WHAT THE TASK REQUIRES: Can you transcribe every line exactly and leave the pictures behind?

STORED DATA:

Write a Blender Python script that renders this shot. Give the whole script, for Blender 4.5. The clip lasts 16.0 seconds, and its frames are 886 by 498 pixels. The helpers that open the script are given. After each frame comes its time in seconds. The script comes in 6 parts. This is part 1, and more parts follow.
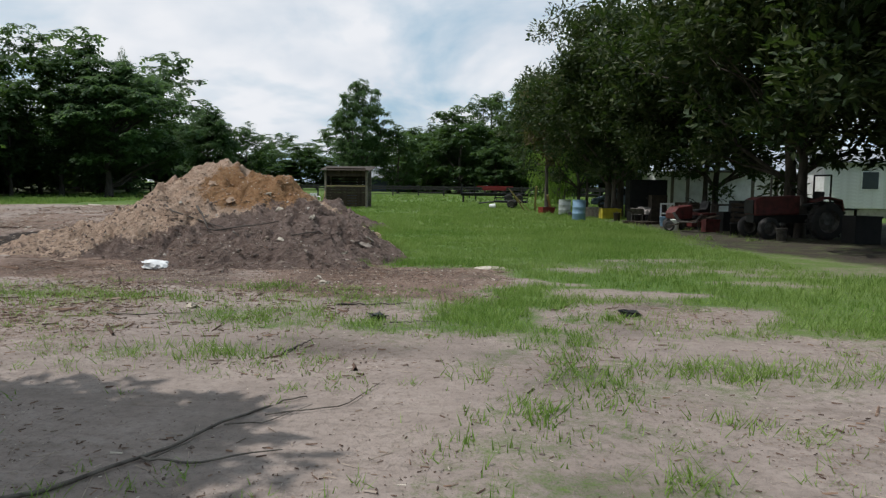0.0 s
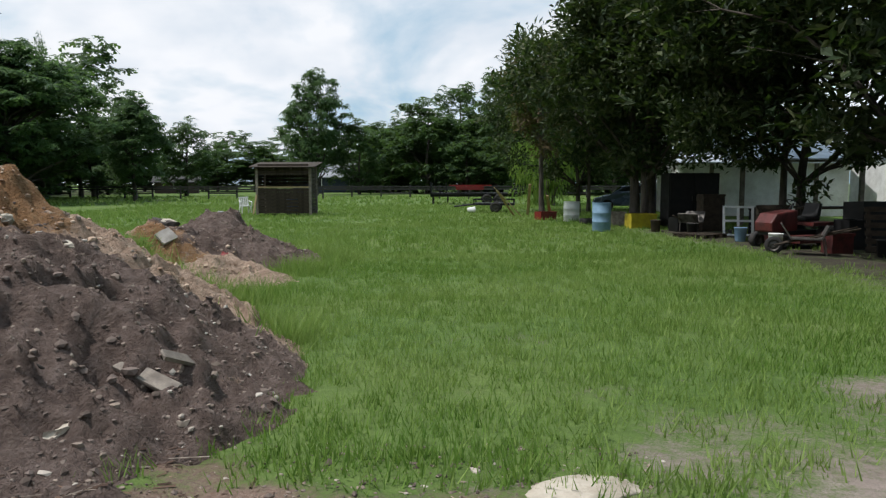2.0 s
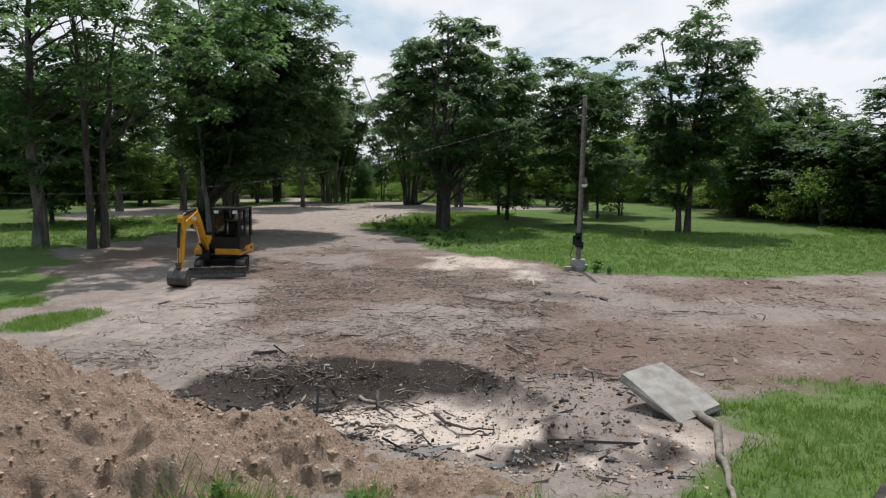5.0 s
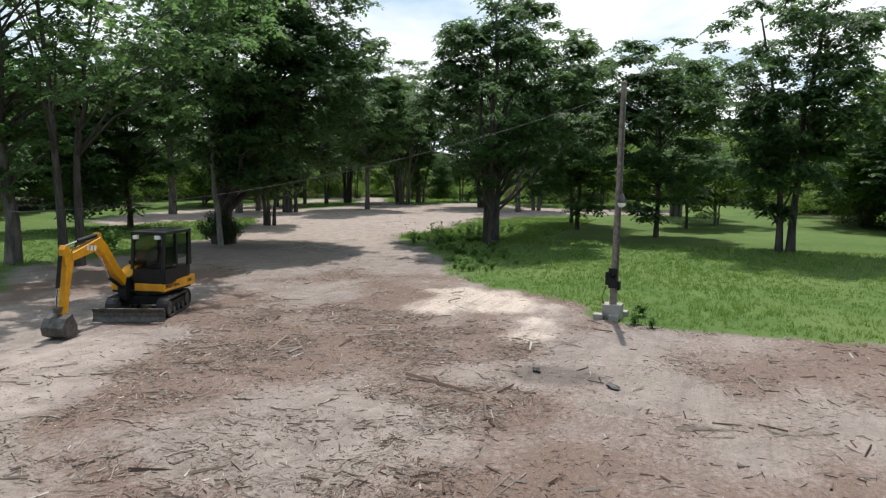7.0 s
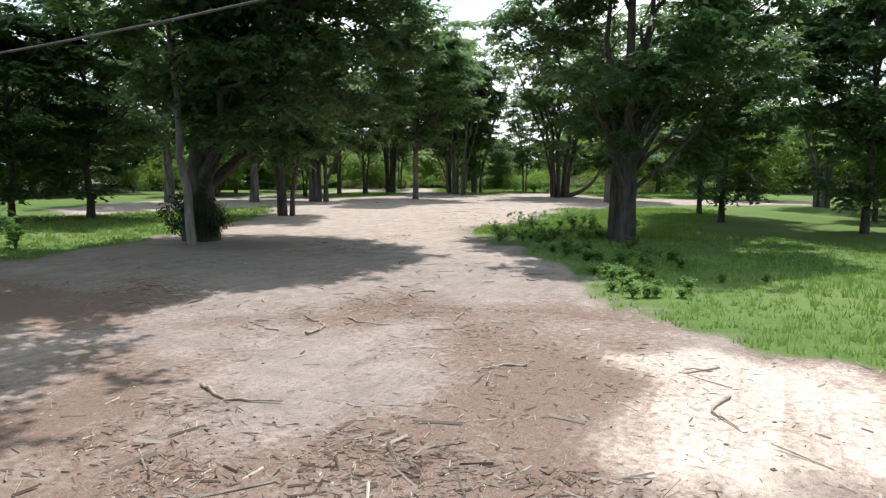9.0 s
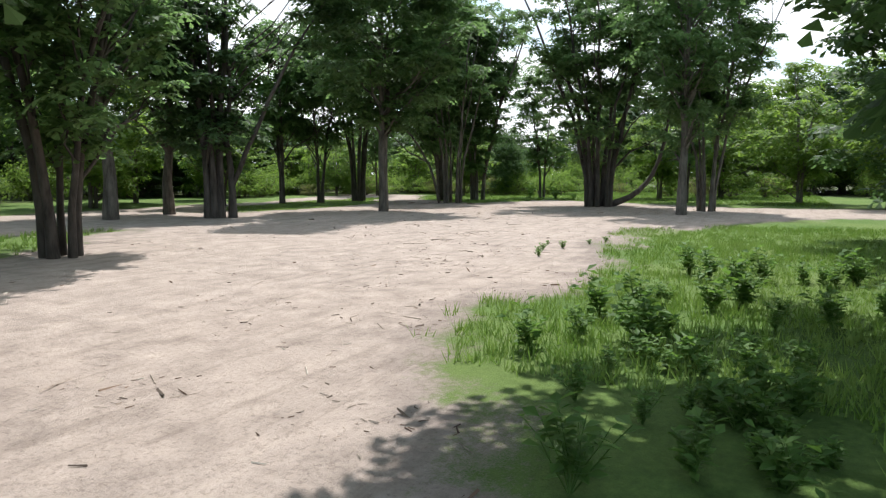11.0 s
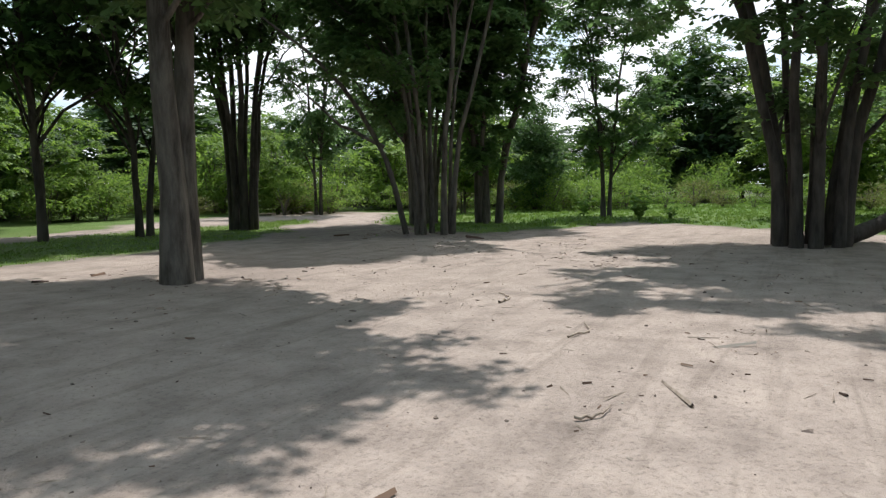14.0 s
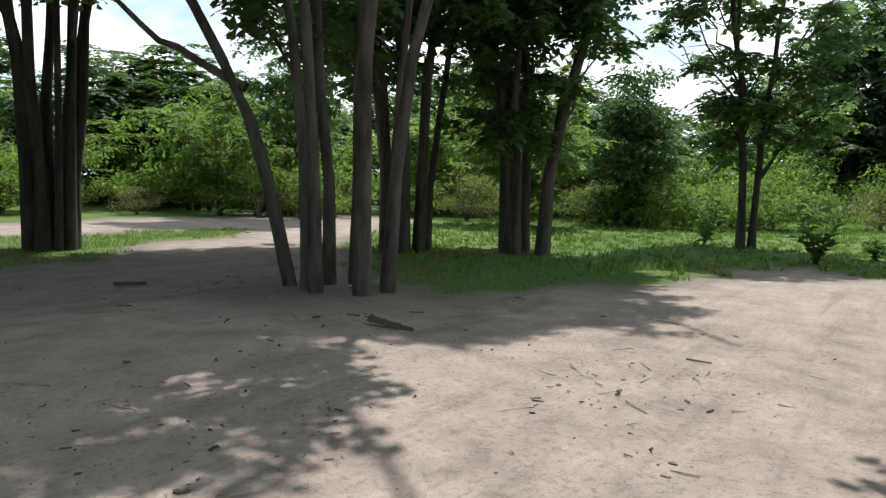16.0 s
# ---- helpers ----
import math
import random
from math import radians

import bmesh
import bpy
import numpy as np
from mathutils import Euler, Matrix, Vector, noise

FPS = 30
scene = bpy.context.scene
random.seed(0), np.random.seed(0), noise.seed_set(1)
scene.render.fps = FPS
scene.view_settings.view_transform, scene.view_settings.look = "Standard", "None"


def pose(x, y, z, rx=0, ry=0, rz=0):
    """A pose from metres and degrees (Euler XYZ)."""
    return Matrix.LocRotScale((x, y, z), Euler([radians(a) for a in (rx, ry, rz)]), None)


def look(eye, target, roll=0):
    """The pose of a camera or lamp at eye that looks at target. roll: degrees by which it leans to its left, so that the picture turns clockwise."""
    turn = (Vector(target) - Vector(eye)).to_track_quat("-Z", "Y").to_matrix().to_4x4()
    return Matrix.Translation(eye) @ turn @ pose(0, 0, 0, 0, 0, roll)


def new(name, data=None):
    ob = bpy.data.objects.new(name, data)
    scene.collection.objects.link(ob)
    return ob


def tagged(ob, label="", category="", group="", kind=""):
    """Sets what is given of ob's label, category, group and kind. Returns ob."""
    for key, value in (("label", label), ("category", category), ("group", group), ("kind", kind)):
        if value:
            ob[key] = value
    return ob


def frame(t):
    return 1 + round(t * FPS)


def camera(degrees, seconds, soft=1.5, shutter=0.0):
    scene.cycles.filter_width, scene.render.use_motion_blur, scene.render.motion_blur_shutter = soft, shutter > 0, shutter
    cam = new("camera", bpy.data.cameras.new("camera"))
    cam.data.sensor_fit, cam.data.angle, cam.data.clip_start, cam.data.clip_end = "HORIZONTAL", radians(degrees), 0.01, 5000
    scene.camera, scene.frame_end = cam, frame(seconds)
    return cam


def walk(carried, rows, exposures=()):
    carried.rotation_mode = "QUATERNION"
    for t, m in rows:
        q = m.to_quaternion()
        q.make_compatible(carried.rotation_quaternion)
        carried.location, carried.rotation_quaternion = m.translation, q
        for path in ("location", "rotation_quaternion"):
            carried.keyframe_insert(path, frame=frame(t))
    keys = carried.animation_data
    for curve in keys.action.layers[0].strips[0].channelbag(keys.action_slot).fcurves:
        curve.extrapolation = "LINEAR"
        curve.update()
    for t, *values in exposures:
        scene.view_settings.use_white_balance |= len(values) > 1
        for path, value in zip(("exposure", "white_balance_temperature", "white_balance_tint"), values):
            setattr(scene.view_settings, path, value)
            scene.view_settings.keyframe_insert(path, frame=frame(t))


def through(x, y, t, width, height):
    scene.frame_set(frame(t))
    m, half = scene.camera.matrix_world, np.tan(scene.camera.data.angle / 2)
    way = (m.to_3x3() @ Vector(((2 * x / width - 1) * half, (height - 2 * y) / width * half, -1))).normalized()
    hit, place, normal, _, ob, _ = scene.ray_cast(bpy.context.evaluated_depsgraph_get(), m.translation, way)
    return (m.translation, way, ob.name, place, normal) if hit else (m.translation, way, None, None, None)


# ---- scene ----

FULL RESPONSE:
Write a Blender Python script that renders this shot. Give the whole script, for Blender 4.5. The clip lasts 16.0 seconds, and its frames are 886 by 498 pixels. The helpers that open the script are given. After each frame comes its time in seconds. The script comes in 6 parts. This is part 1, and more parts follow.
0.0 s
2.0 s
5.0 s
7.0 s
9.0 s
11.0 s
14.0 s
16.0 s
# ---- helpers ----
import math
import random
from math import radians

import bmesh
import bpy
import numpy as np
from mathutils import Euler, Matrix, Vector, noise

FPS = 30
scene = bpy.context.scene
random.seed(0), np.random.seed(0), noise.seed_set(1)
scene.render.fps = FPS
scene.view_settings.view_transform, scene.view_settings.look = "Standard", "None"


def pose(x, y, z, rx=0, ry=0, rz=0):
    """A pose from metres and degrees (Euler XYZ)."""
    return Matrix.LocRotScale((x, y, z), Euler([radians(a) for a in (rx, ry, rz)]), None)


def look(eye, target, roll=0):
    """The pose of a camera or lamp at eye that looks at target. roll: degrees by which it leans to its left, so that the picture turns clockwise."""
    turn = (Vector(target) - Vector(eye)).to_track_quat("-Z", "Y").to_matrix().to_4x4()
    return Matrix.Translation(eye) @ turn @ pose(0, 0, 0, 0, 0, roll)


def new(name, data=None):
    ob = bpy.data.objects.new(name, data)
    scene.collection.objects.link(ob)
    return ob


def tagged(ob, label="", category="", group="", kind=""):
    """Sets what is given of ob's label, category, group and kind. Returns ob."""
    for key, value in (("label", label), ("category", category), ("group", group), ("kind", kind)):
        if value:
            ob[key] = value
    return ob


def frame(t):
    return 1 + round(t * FPS)


def camera(degrees, seconds, soft=1.5, shutter=0.0):
    scene.cycles.filter_width, scene.render.use_motion_blur, scene.render.motion_blur_shutter = soft, shutter > 0, shutter
    cam = new("camera", bpy.data.cameras.new("camera"))
    cam.data.sensor_fit, cam.data.angle, cam.data.clip_start, cam.data.clip_end = "HORIZONTAL", radians(degrees), 0.01, 5000
    scene.camera, scene.frame_end = cam, frame(seconds)
    return cam


def walk(carried, rows, exposures=()):
    carried.rotation_mode = "QUATERNION"
    for t, m in rows:
        q = m.to_quaternion()
        q.make_compatible(carried.rotation_quaternion)
        carried.location, carried.rotation_quaternion = m.translation, q
        for path in ("location", "rotation_quaternion"):
            carried.keyframe_insert(path, frame=frame(t))
    keys = carried.animation_data
    for curve in keys.action.layers[0].strips[0].channelbag(keys.action_slot).fcurves:
        curve.extrapolation = "LINEAR"
        curve.update()
    for t, *values in exposures:
        scene.view_settings.use_white_balance |= len(values) > 1
        for path, value in zip(("exposure", "white_balance_temperature", "white_balance_tint"), values):
            setattr(scene.view_settings, path, value)
            scene.view_settings.keyframe_insert(path, frame=frame(t))


def through(x, y, t, width, height):
    scene.frame_set(frame(t))
    m, half = scene.camera.matrix_world, np.tan(scene.camera.data.angle / 2)
    way = (m.to_3x3() @ Vector(((2 * x / width - 1) * half, (height - 2 * y) / width * half, -1))).normalized()
    hit, place, normal, _, ob, _ = scene.ray_cast(bpy.context.evaluated_depsgraph_get(), m.translation, way)
    return (m.translation, way, ob.name, place, normal) if hit else (m.translation, way, None, None, None)


# ---- scene ----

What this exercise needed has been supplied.